The material below holds a span beginning at the line with "2 of 4. More parts follow." and ending at the line with "return n.outputs[0]". Quote that span exactly, both ends included, and only that span.

[Stored records]
- - - -

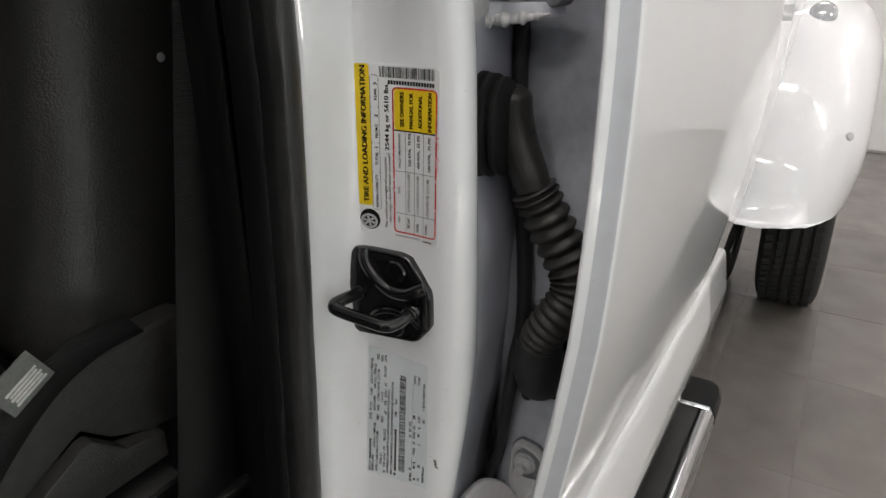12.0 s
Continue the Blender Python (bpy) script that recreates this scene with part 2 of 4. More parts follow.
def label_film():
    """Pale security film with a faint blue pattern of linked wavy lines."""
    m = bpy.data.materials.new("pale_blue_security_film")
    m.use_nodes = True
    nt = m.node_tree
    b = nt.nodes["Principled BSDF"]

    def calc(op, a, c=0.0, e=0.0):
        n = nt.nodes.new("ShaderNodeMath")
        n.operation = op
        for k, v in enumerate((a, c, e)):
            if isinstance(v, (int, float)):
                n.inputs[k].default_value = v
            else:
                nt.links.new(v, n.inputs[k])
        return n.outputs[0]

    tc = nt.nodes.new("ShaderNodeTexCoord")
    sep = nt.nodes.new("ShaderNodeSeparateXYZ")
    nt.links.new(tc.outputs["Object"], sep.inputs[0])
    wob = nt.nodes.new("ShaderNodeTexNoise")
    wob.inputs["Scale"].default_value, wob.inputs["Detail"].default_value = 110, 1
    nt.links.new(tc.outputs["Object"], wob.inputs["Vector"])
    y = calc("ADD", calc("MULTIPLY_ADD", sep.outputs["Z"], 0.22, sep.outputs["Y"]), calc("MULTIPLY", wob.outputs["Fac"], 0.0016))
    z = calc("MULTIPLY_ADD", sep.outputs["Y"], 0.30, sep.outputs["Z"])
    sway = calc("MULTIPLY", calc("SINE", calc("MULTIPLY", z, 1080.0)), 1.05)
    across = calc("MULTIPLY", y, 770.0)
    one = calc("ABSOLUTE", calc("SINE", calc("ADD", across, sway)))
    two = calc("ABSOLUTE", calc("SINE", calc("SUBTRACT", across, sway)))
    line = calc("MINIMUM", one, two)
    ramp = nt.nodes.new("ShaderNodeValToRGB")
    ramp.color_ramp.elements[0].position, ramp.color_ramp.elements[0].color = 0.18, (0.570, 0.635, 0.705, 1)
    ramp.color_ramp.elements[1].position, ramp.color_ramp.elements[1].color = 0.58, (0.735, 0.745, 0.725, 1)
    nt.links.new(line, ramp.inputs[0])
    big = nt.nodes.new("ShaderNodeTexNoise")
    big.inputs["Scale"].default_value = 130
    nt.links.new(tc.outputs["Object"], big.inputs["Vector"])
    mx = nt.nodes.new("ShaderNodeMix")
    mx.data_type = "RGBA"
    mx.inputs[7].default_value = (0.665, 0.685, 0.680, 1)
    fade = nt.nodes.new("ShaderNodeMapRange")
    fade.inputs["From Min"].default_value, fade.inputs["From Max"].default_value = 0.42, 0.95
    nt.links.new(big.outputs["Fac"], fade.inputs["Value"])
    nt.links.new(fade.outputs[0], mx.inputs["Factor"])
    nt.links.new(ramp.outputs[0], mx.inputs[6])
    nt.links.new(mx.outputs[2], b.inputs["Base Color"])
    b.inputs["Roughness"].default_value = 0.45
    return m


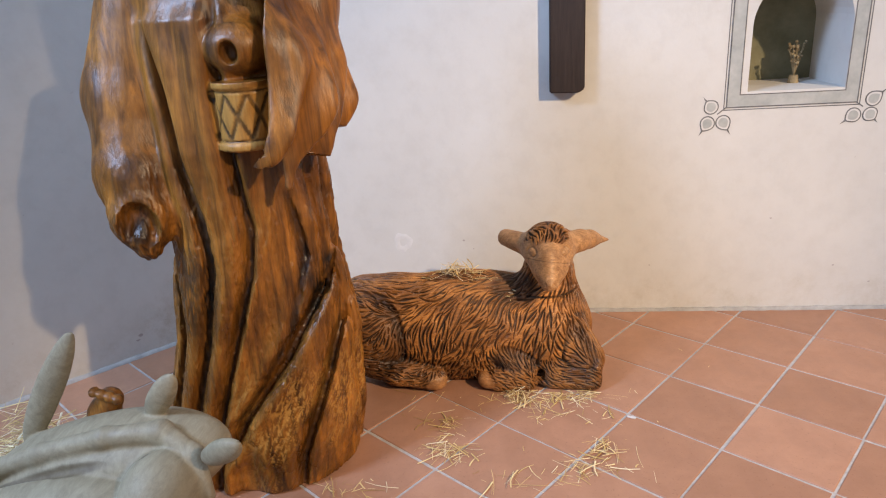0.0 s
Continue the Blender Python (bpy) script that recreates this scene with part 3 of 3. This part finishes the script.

- - - -

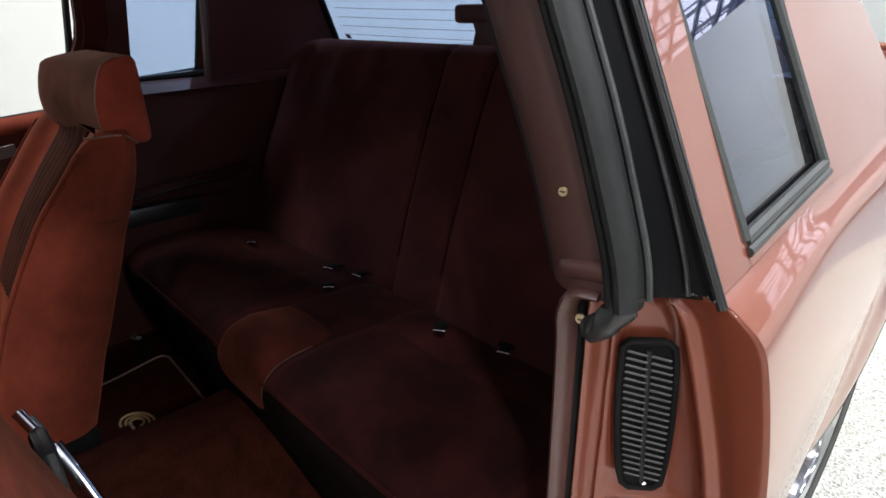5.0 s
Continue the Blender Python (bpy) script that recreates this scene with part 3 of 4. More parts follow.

- - - -

[Written reply]
Continue the Blender Python (bpy) script that recreates this scene with part 2 of 4. More parts follow.
def label_film():
    """Pale security film with a faint blue pattern of linked wavy lines."""
    m = bpy.data.materials.new("pale_blue_security_film")
    m.use_nodes = True
    nt = m.node_tree
    b = nt.nodes["Principled BSDF"]

    def calc(op, a, c=0.0, e=0.0):
        n = nt.nodes.new("ShaderNodeMath")
        n.operation = op
        for k, v in enumerate((a, c, e)):
            if isinstance(v, (int, float)):
                n.inputs[k].default_value = v
            else:
                nt.links.new(v, n.inputs[k])
        return n.outputs[0]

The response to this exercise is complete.